Start MATERIAL PROVIDED
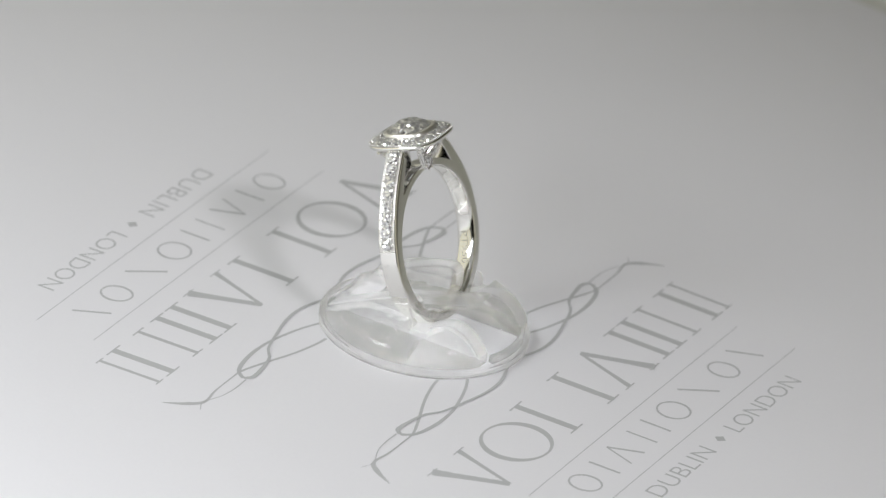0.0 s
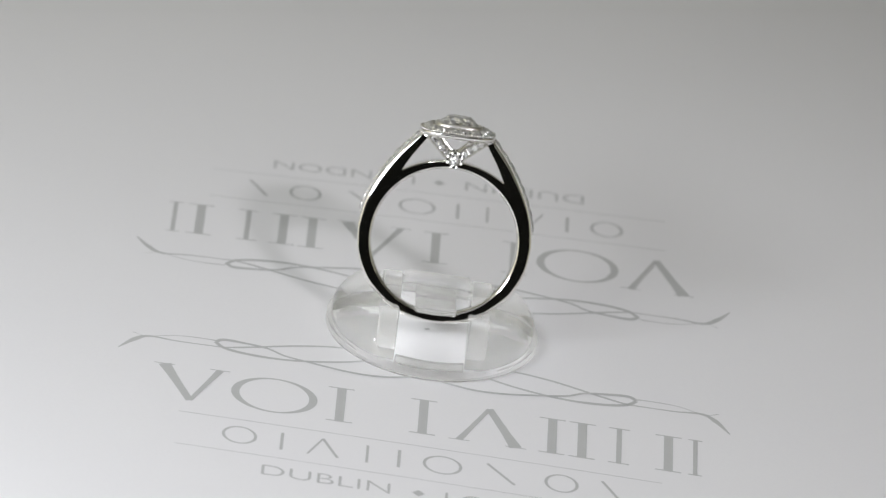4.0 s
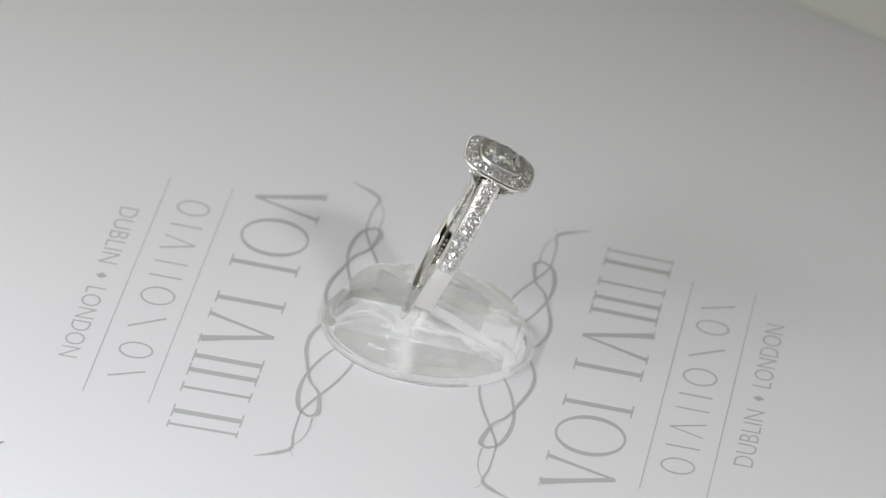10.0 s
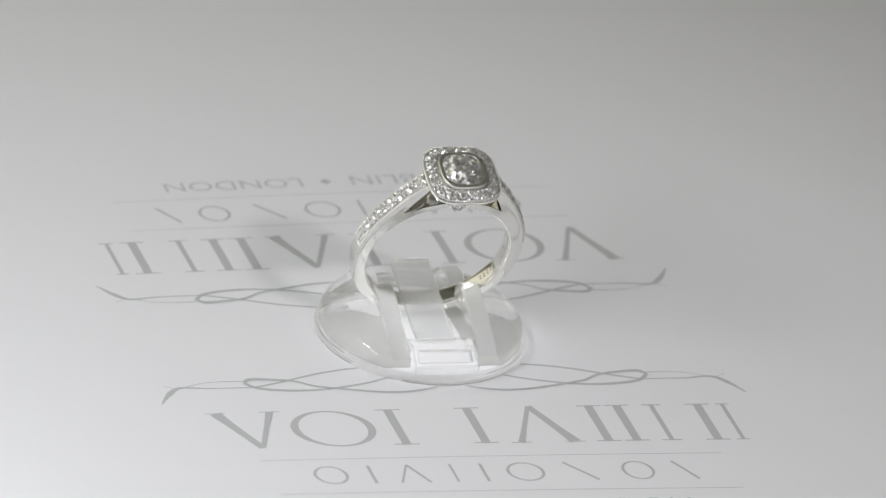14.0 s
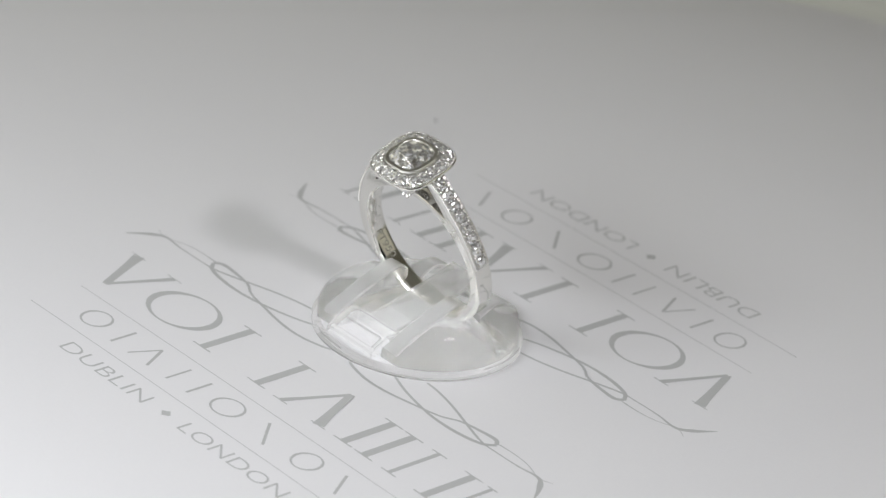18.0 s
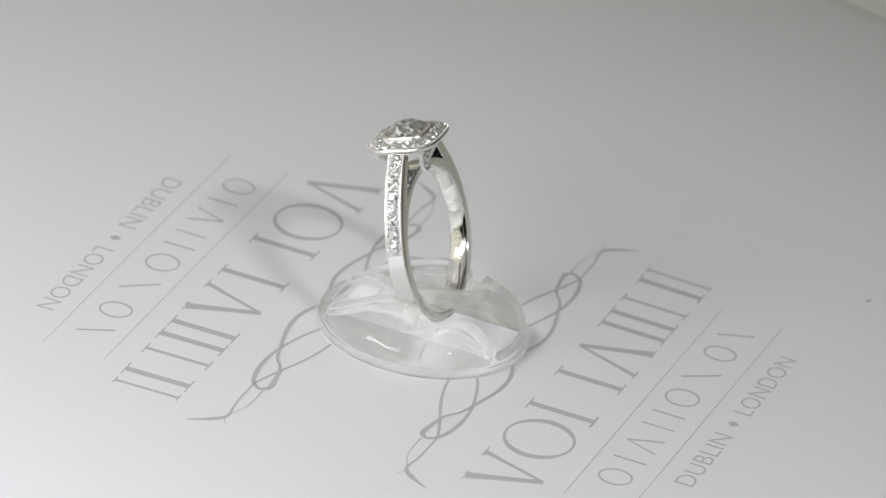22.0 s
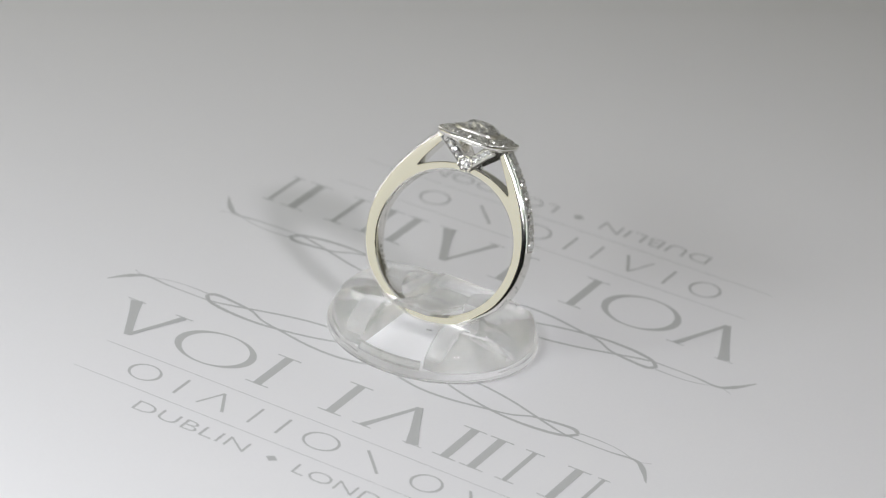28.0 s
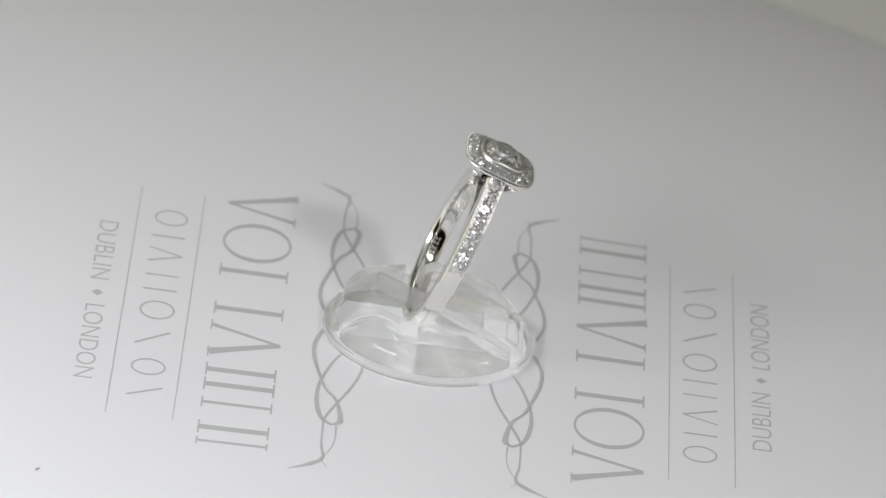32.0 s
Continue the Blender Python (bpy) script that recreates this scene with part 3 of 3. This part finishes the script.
End MATERIAL PROVIDED
Repeat all the data as it stands, dropping any images it holds.

**OUTPUT**
0.0 s
4.0 s
10.0 s
14.0 s
18.0 s
22.0 s
28.0 s
32.0 s
Continue the Blender Python (bpy) script that recreates this scene with part 3 of 3. This part finishes the script.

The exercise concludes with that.